### SHORT EXERCISE
Pick out every line holding the string "with" and copy it.

---- SOURCE MATERIAL

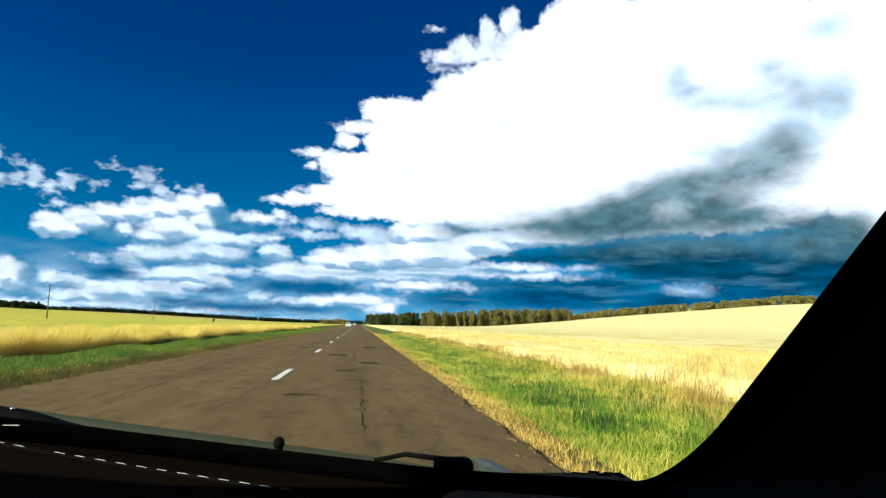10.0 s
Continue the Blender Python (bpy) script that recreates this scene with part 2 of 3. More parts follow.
# cloud whites, dimmer and bluer in the far layers, with soft folds
fold = n.ramp(n.math("MULTIPLY_ADD", flat, 0.5, swell), 0.34, 0.66, 0.78, 1.22)
far_white = n.mix(1.0, tint(0.50, 0.525, 0.57), level(fold), "MULTIPLY")
near_white = n.mix(1.0, tint(0.625, 0.61, 0.635), level(n.ramp(n.math("MULTIPLY_ADD", fluff, 0.6, swell), 0.30, 0.60, 0.84, 1.12)), "MULTIPLY")
bright = n.mix(1.0, tint(0.70, 0.665, 0.68), level(n.ramp(swell, 0.30, 0.60, 0.93, 1.06)), "MULTIPLY")

# undersides, grey-green below the great cloud and blue-grey in its hollows
calm = n.vec("MULTIPLY_ADD", big, (0.9, 0.6, 0), spot)
under = n.ramp(n.math("MULTIPLY_ADD", flat, 1.0, n.math("MULTIPLY_ADD", fluff, 1.1, lobes(n, calm, SHADE, 1.2))), -0.9, 0.9)
low_shade = n.ramp(n.math("MULTIPLY_ADD", fluff, 0.8, lobes(n, bent, LOW_SHADE)), -0.40, 0.40, 0.0, 0.85)
mass, mass_up = (lobes(n, n.vec("ADD", bent, (0.12, up, 0)), HEAP + LAYERS + CENTRE) for up in (0.0, 0.34))
belly = n.math("MULTIPLY", n.ramp(n.math("MULTIPLY_ADD", fluff, 0.5, n.math("SUBTRACT", mass_up, mass)), 0.02, 0.34, 0.0, 0.75), n.ramp(mass, -0.35, 0.1))
hollow = n.ramp(n.math("MULTIPLY_ADD", fluff, 1.3, lobes(n, calm, SOFT, 1.0)), -0.8, 0.9, 0.0, 0.72)
lit = n.ramp(n.math("MULTIPLY_ADD", fluff, 1.0, lobes(n, calm, LIT, 0.8)), -0.8, 0.90, 0.0, 0.34)
grain = n.ramp(n.math("MULTIPLY_ADD", fluff, 0.7, n.math("MULTIPLY_ADD", flat, 0.5, swell)), 0.25, 0.75, 0.70, 1.42)
grey = n.mix(n.ramp(elev, 9.0, 17.0), tint(0.052, 0.098, 0.112), tint(0.190, 0.225, 0.238))
grey = n.mix(1.0, grey, level(grain), "MULTIPLY")
dusk = n.mix(1.0, n.mix(n.ramp(elev, 6.5, 1.5), tint(0.003, 0.034, 0.062), tint(0.001, 0.056, 0.125)), level(n.ramp(flat, -0.25, 0.25, 0.6, 1.5)), "MULTIPLY")
streaks = n.ramp(n.noise(n.vec("MULTIPLY", n.vec("MULTIPLY_ADD", mid, (0.8, 0.3, 0), spot), (0.20, 1.6, 0)), 0.8, 4.0, 0.55), 0.50, 0.76, 0.0, 0.42)
dusk = n.mix(streaks, dusk, tint(0.12, 0.22, 0.28))

heaven = n.mix(n.math("MAXIMUM", veil, behind), blue, far_white)
heaven = n.mix(n.math("MULTIPLY", n.ramp(layer, -0.24, 0.26), 0.95), heaven, far_white)
heaven = n.mix(rain, heaven, dusk)
heaven = n.mix(n.math("MULTIPLY", n.ramp(bank, -0.34, 0.30), n.ramp(azim, 16.0, 24.0, 0.95, 0.38)), heaven, near_white)
heaven = n.mix(hole, heaven, tint(0.001, 0.062, 0.145))
heaven = n.mix(n.math("MULTIPLY", n.ramp(small, -0.40, 0.40), 0.80), heaven, far_white)
heaven = n.mix(n.math("MULTIPLY", n.ramp(wisp, -0.28, 0.50), 0.74), heaven, far_white)
heaven = n.mix(n.math("MULTIPLY", n.ramp(near, -0.32, 0.36), 0.96), heaven, near_white)
heaven = n.mix(belly, heaven, tint(0.075, 0.185, 0.275))
heaven = n.mix(low_shade, heaven, tint(0.060, 0.165, 0.255))
heaven = n.mix(n.ramp(scrap, -0.26, 0.34, 0.0, 0.92), heaven, near_white)
heaven = n.mix(n.ramp(heap, -0.26, 0.30), heaven, bright)
heaven = n.mix(n.math("MULTIPLY", hollow, n.ramp(elev, 11.0, 13.0)), heaven, n.mix(1.0, tint(0.22, 0.305, 0.36), level(grain), "MULTIPLY"))
heaven = n.mix(n.math("MULTIPLY", under, n.math("SUBTRACT", 1.0, lit)), heaven, grey)
back = n.add("ShaderNodeBackground")
n.put(back.inputs[0], heaven)
back.inputs[1].default_value = SKY * 0.81
world.node_tree.links.new(back.outputs[0], n.add("ShaderNodeOutputWorld").inputs[0])

# ---- materials ----
def material(name, colour, rough=0.7, metal=0.0, spec=0.5):
    """A plain material; returns it, its node helper and its shader node."""
    m = bpy.data.materials.new(name)
    m.use_nodes = True
    n = Nodes(m.node_tree)
    shader = m.node_tree.nodes["Principled BSDF"]
    n.put(shader.inputs["Base Color"], colour if isinstance(colour, bpy.types.NodeSocket) else (*colour, 1.0))
    shader.inputs["Roughness"].default_value = rough
    shader.inputs["Metallic"].default_value = metal
    shader.inputs["Specular IOR Level"].default_value = spec
    return m, n, shader


def place(n, scale=(1, 1, 1)):
    """Where a point lies in its object, in metres."""
    return n.vec("MULTIPLY", n.add("ShaderNodeTexCoord").outputs["Object"], scale)


def bump(n, shader, height, strength=0.4, distance=0.02):
    node = n.add("ShaderNodeBump")
    node.inputs["Strength"].default_value, node.inputs["Distance"].default_value = strength, distance
    n.put(node.inputs["Height"], height)
    n.put(shader.inputs["Normal"], node.outputs[0])


def worn(name, a, b, scale, rough=0.75, fine=8.0, relief=0.3, spec=0.4, metal=0.0):
    """Two tones mixed by coarse and fine noise, with a fine relief."""
    m, n, shader = material(name, a, rough, metal, spec)
    p = place(n)
    coarse, small = n.noise(p, scale, 4.0), n.noise(p, scale * fine, 3.0)
    fac = n.ramp(n.math("MULTIPLY_ADD", small, 0.5, n.math("MULTIPLY", coarse, 0.6)), 0.35, 0.75)
    n.put(shader.inputs["Base Color"], n.mix(fac, a, b))
    bump(n, shader, small, relief, 0.01)
    return m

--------

### ANSWER FOR THIS EXERCISE
Continue the Blender Python (bpy) script that recreates this scene with part 2 of 3. More parts follow.
# cloud whites, dimmer and bluer in the far layers, with soft folds
    """Two tones mixed by coarse and fine noise, with a fine relief."""